Again, the US-European intelligence relationship has a long but often troubled history. Charles Grant wrote recently in his paper 'Intimate Relations' (London, 2001) that America's allies have long complained that it is particularly mean with its intelligence. For example it refused, until quite recently, to let NATO allies see imagery from satellite photos. The US intelligence community has also been 'mean' with sharing intercepts with the European allies as Matthew Aid and I showed in our recent Secrets of Signals Intelligence during the Cold War (London, 2001).

A recent Startfor analysis correctly observed that European officials have delivered with increasing frequency the message that intelligence sharing is a two-way street. It is a message, they could have added, which has been delivered also already many times in the past. European services are and were keenly aware of Washington's intelligence shortcomings. True, America's intelligence capabilities are significantly greater than the combined European capabilities. The EU therefore has a strong interest in getting access to as much US intelligence as possible. For example, autonomous EU military missions could be hampered by a lack of access to US raw intelligence and assessments as repeatedly happened on the Balkans since 1991. Nevertheless, is it not in Washington's interest to see Europe to evolve in directions that oppose US interests. The sharing of intelligence would, other things being equal encourage US and EU policies to converge rather than diverge. The US should therefore share as much as it can without endangering its national security.

And Europe has much to offer. Some even claim that more than 60% of the CIA's product at the height of the Cold War originated with cooperating services.
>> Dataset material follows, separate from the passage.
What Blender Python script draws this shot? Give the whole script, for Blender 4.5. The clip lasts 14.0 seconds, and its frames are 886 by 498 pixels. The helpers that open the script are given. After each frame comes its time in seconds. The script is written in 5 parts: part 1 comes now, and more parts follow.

One Anglo-American intelligence officer recently told to me: "Both CIA (in particular) and MI6 benefited far more than they would ever care to admit from the information they received from the smaller services, who eager for 'scrapes for the bountiful table' of the offensive services, especially CIA, were all too eager to bring any 'fruit' that they had to the big boys". But times are changing and must change.

It will not be an easy task. As the recent Startfor analysis formulated it: both the European Union and the United States will seek control over operations and intelligence, but both sides will be reluctant to fully disclose their own information and capabilities. Without the ability to control the use of sensitive intelligence, such as how and when operations will be launched, various smaller and bigger European countries will remain to be reluctant to share their most important intelligence.

According to an article in the Washington Post last Tuesday the US government spends nearly $ 800 million a year trying to predict and prepare for terrorist attacks and the House Permanent Select Committee on Intelligence believes that major changes are necessary for the US $ 30 billion intelligence community. Well, perhaps a cheaper solution is available. Let us start of with improving the US-European intelligence liaison. It could perhaps be an important impetus for combating terrorism.